>>>>
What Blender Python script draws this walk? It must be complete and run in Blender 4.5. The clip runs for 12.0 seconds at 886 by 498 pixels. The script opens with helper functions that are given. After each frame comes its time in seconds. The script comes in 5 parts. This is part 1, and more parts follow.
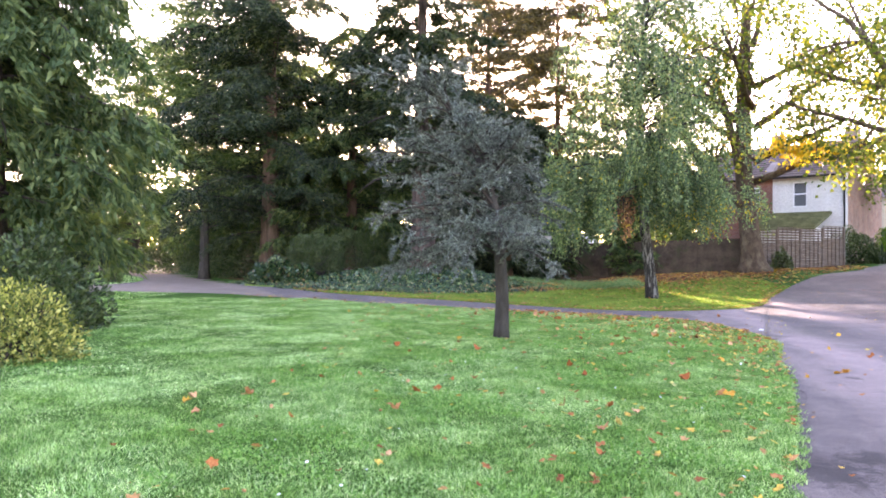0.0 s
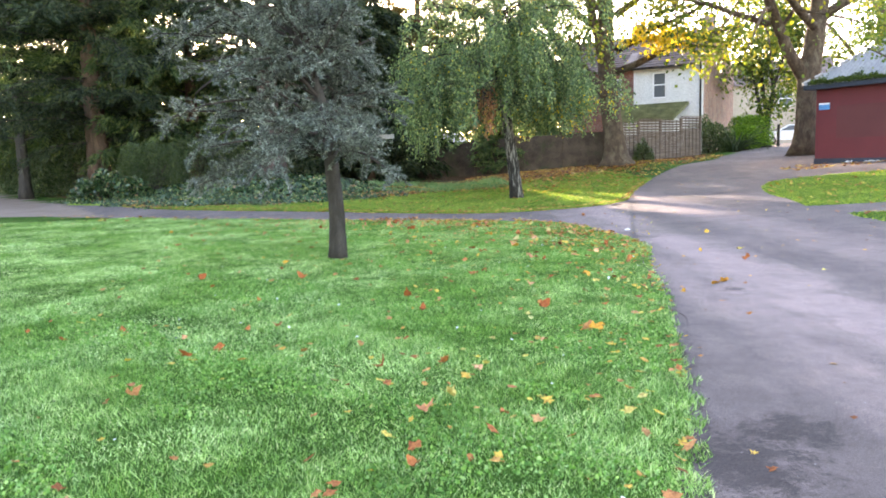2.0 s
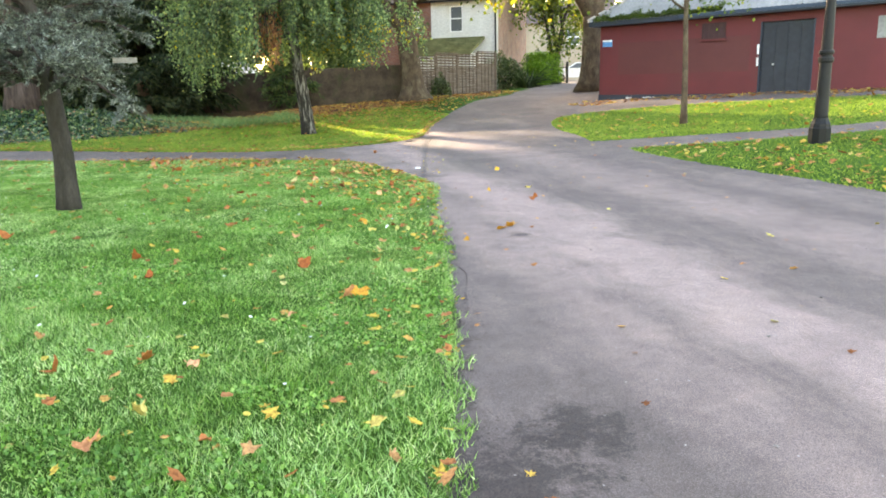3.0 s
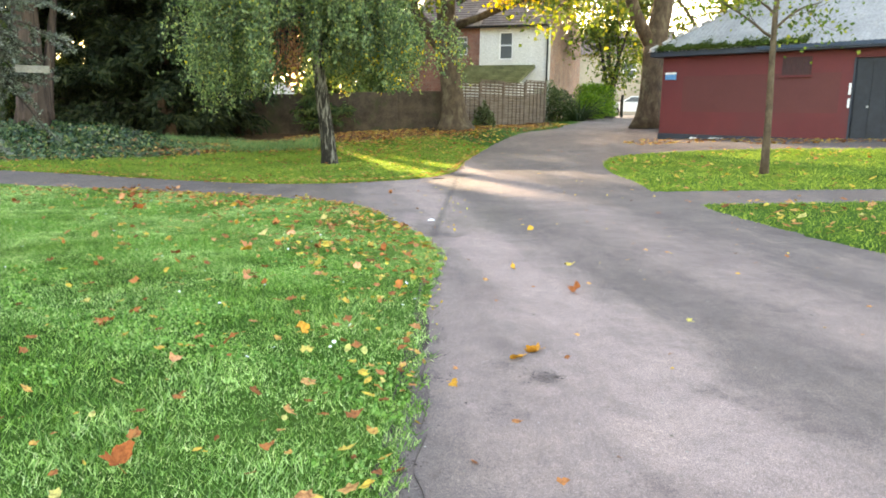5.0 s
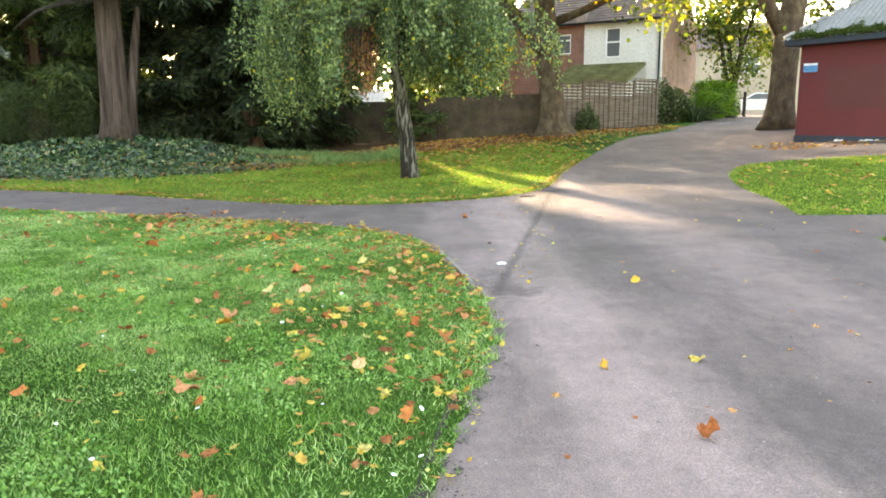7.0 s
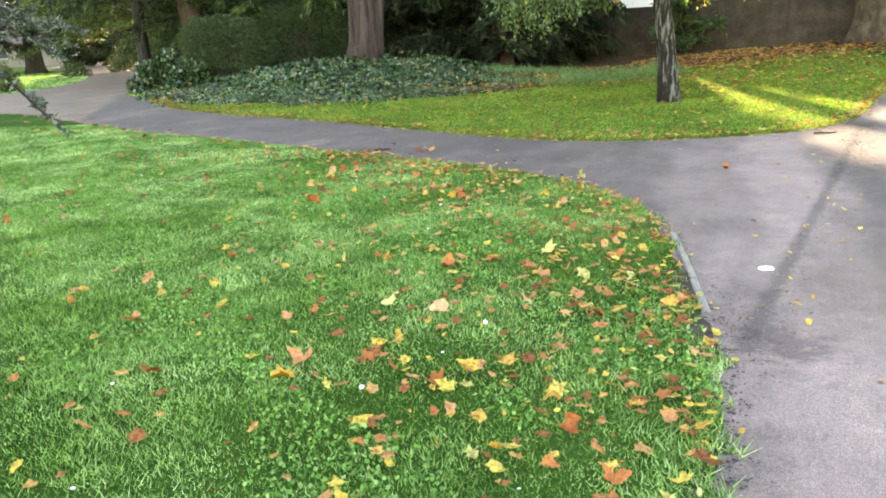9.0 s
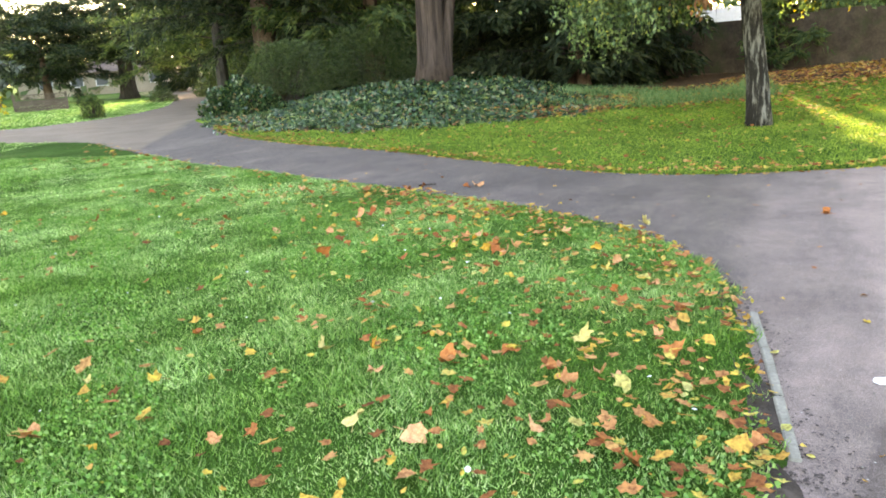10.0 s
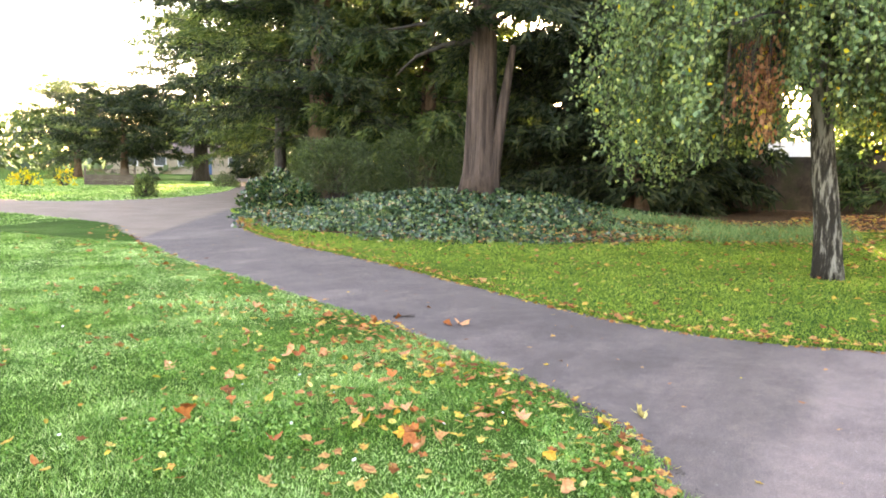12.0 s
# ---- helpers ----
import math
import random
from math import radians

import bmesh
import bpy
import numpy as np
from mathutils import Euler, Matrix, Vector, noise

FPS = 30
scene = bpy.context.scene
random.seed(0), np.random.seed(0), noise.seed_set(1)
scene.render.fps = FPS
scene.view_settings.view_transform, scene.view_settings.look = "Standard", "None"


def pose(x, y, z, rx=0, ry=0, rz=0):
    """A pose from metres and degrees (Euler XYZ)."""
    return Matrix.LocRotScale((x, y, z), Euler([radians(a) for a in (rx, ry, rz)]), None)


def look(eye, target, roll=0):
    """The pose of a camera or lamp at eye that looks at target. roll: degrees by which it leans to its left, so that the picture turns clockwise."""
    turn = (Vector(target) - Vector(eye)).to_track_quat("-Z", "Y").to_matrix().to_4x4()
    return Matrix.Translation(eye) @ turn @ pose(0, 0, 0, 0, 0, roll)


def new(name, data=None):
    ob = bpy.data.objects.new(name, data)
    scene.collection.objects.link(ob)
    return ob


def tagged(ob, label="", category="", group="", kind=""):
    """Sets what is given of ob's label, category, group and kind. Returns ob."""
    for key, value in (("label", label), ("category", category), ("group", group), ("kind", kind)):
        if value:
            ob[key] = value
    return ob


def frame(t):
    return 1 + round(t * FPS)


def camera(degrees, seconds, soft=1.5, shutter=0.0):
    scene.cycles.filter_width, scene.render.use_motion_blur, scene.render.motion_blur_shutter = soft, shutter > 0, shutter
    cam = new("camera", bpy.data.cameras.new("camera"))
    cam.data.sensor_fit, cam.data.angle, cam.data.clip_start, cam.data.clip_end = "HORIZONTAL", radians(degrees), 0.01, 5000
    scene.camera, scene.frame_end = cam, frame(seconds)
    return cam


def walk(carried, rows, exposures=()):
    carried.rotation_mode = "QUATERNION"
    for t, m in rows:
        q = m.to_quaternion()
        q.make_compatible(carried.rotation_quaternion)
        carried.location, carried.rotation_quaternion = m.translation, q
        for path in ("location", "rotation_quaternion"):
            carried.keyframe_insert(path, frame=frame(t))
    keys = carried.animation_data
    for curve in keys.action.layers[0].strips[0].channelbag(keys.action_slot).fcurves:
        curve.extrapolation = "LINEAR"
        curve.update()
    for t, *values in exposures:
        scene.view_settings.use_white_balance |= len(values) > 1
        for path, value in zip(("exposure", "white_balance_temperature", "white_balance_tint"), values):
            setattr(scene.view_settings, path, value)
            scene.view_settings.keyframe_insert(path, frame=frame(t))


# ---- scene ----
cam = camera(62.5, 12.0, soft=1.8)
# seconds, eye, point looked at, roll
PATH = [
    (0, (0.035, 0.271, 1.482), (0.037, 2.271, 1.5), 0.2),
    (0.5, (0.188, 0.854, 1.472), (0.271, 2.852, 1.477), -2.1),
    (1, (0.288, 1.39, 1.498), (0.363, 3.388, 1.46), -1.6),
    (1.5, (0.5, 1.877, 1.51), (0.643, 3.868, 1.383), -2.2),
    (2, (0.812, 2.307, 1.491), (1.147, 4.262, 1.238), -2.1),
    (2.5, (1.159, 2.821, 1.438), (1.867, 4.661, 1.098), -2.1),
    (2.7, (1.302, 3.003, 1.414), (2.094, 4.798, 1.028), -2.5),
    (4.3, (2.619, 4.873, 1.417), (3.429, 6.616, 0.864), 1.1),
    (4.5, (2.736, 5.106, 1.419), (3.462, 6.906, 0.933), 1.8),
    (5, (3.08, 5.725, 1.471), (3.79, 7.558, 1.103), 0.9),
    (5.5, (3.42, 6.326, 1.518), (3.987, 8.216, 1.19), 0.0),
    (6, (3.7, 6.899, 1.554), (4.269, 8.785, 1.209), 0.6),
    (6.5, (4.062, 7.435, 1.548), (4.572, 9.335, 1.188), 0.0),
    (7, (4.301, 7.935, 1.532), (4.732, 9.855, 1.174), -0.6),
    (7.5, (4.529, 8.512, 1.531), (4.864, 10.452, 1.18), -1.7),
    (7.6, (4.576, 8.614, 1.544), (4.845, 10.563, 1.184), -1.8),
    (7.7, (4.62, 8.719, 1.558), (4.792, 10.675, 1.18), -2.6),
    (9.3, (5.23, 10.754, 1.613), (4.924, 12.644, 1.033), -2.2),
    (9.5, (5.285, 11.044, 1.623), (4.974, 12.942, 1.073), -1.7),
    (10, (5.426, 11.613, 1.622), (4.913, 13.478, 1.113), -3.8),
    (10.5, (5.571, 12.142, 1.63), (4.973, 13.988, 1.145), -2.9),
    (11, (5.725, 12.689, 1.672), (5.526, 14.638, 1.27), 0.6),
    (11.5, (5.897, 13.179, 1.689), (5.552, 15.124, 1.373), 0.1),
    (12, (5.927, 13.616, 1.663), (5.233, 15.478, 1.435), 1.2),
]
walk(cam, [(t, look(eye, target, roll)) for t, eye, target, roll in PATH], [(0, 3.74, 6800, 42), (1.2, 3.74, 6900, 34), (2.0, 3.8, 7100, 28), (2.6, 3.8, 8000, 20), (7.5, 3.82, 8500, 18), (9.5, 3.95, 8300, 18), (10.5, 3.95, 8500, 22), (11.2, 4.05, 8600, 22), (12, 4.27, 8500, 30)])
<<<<
(GOAL) Reproduce the whole listing word for word, setting aside any pictures.

(TASK RESPONSE)
What Blender Python script draws this walk? It must be complete and run in Blender 4.5. The clip runs for 12.0 seconds at 886 by 498 pixels. The script opens with helper functions that are given. After each frame comes its time in seconds. The script comes in 5 parts. This is part 1, and more parts follow.
0.0 s
2.0 s
3.0 s
5.0 s
7.0 s
9.0 s
10.0 s
12.0 s
# ---- helpers ----
import math
import random
from math import radians

import bmesh
import bpy
import numpy as np
from mathutils import Euler, Matrix, Vector, noise

FPS = 30
scene = bpy.context.scene
random.seed(0), np.random.seed(0), noise.seed_set(1)
scene.render.fps = FPS
scene.view_settings.view_transform, scene.view_settings.look = "Standard", "None"


def pose(x, y, z, rx=0, ry=0, rz=0):
    """A pose from metres and degrees (Euler XYZ)."""
    return Matrix.LocRotScale((x, y, z), Euler([radians(a) for a in (rx, ry, rz)]), None)


def look(eye, target, roll=0):
    """The pose of a camera or lamp at eye that looks at target. roll: degrees by which it leans to its left, so that the picture turns clockwise."""
    turn = (Vector(target) - Vector(eye)).to_track_quat("-Z", "Y").to_matrix().to_4x4()
    return Matrix.Translation(eye) @ turn @ pose(0, 0, 0, 0, 0, roll)


def new(name, data=None):
    ob = bpy.data.objects.new(name, data)
    scene.collection.objects.link(ob)
    return ob


def tagged(ob, label="", category="", group="", kind=""):
    """Sets what is given of ob's label, category, group and kind. Returns ob."""
    for key, value in (("label", label), ("category", category), ("group", group), ("kind", kind)):
        if value:
            ob[key] = value
    return ob


def frame(t):
    return 1 + round(t * FPS)


def camera(degrees, seconds, soft=1.5, shutter=0.0):
    scene.cycles.filter_width, scene.render.use_motion_blur, scene.render.motion_blur_shutter = soft, shutter > 0, shutter
    cam = new("camera", bpy.data.cameras.new("camera"))
    cam.data.sensor_fit, cam.data.angle, cam.data.clip_start, cam.data.clip_end = "HORIZONTAL", radians(degrees), 0.01, 5000
    scene.camera, scene.frame_end = cam, frame(seconds)
    return cam


def walk(carried, rows, exposures=()):
    carried.rotation_mode = "QUATERNION"
    for t, m in rows:
        q = m.to_quaternion()
        q.make_compatible(carried.rotation_quaternion)
        carried.location, carried.rotation_quaternion = m.translation, q
        for path in ("location", "rotation_quaternion"):
            carried.keyframe_insert(path, frame=frame(t))
    keys = carried.animation_data
    for curve in keys.action.layers[0].strips[0].channelbag(keys.action_slot).fcurves:
        curve.extrapolation = "LINEAR"
        curve.update()
    for t, *values in exposures:
        scene.view_settings.use_white_balance |= len(values) > 1
        for path, value in zip(("exposure", "white_balance_temperature", "white_balance_tint"), values):
            setattr(scene.view_settings, path, value)
            scene.view_settings.keyframe_insert(path, frame=frame(t))


# ---- scene ----
cam = camera(62.5, 12.0, soft=1.8)
# seconds, eye, point looked at, roll
PATH = [
    (0, (0.035, 0.271, 1.482), (0.037, 2.271, 1.5), 0.2),
    (0.5, (0.188, 0.854, 1.472), (0.271, 2.852, 1.477), -2.1),
    (1, (0.288, 1.39, 1.498), (0.363, 3.388, 1.46), -1.6),
    (1.5, (0.5, 1.877, 1.51), (0.643, 3.868, 1.383), -2.2),
    (2, (0.812, 2.307, 1.491), (1.147, 4.262, 1.238), -2.1),
    (2.5, (1.159, 2.821, 1.438), (1.867, 4.661, 1.098), -2.1),
    (2.7, (1.302, 3.003, 1.414), (2.094, 4.798, 1.028), -2.5),
    (4.3, (2.619, 4.873, 1.417), (3.429, 6.616, 0.864), 1.1),
    (4.5, (2.736, 5.106, 1.419), (3.462, 6.906, 0.933), 1.8),
    (5, (3.08, 5.725, 1.471), (3.79, 7.558, 1.103), 0.9),
    (5.5, (3.42, 6.326, 1.518), (3.987, 8.216, 1.19), 0.0),
    (6, (3.7, 6.899, 1.554), (4.269, 8.785, 1.209), 0.6),
    (6.5, (4.062, 7.435, 1.548), (4.572, 9.335, 1.188), 0.0),
    (7, (4.301, 7.935, 1.532), (4.732, 9.855, 1.174), -0.6),
    (7.5, (4.529, 8.512, 1.531), (4.864, 10.452, 1.18), -1.7),
    (7.6, (4.576, 8.614, 1.544), (4.845, 10.563, 1.184), -1.8),
    (7.7, (4.62, 8.719, 1.558), (4.792, 10.675, 1.18), -2.6),
    (9.3, (5.23, 10.754, 1.613), (4.924, 12.644, 1.033), -2.2),
    (9.5, (5.285, 11.044, 1.623), (4.974, 12.942, 1.073), -1.7),
    (10, (5.426, 11.613, 1.622), (4.913, 13.478, 1.113), -3.8),
    (10.5, (5.571, 12.142, 1.63), (4.973, 13.988, 1.145), -2.9),
    (11, (5.725, 12.689, 1.672), (5.526, 14.638, 1.27), 0.6),
    (11.5, (5.897, 13.179, 1.689), (5.552, 15.124, 1.373), 0.1),
    (12, (5.927, 13.616, 1.663), (5.233, 15.478, 1.435), 1.2),
]
walk(cam, [(t, look(eye, target, roll)) for t, eye, target, roll in PATH], [(0, 3.74, 6800, 42), (1.2, 3.74, 6900, 34), (2.0, 3.8, 7100, 28), (2.6, 3.8, 8000, 20), (7.5, 3.82, 8500, 18), (9.5, 3.95, 8300, 18), (10.5, 3.95, 8500, 22), (11.2, 4.05, 8600, 22), (12, 4.27, 8500, 30)])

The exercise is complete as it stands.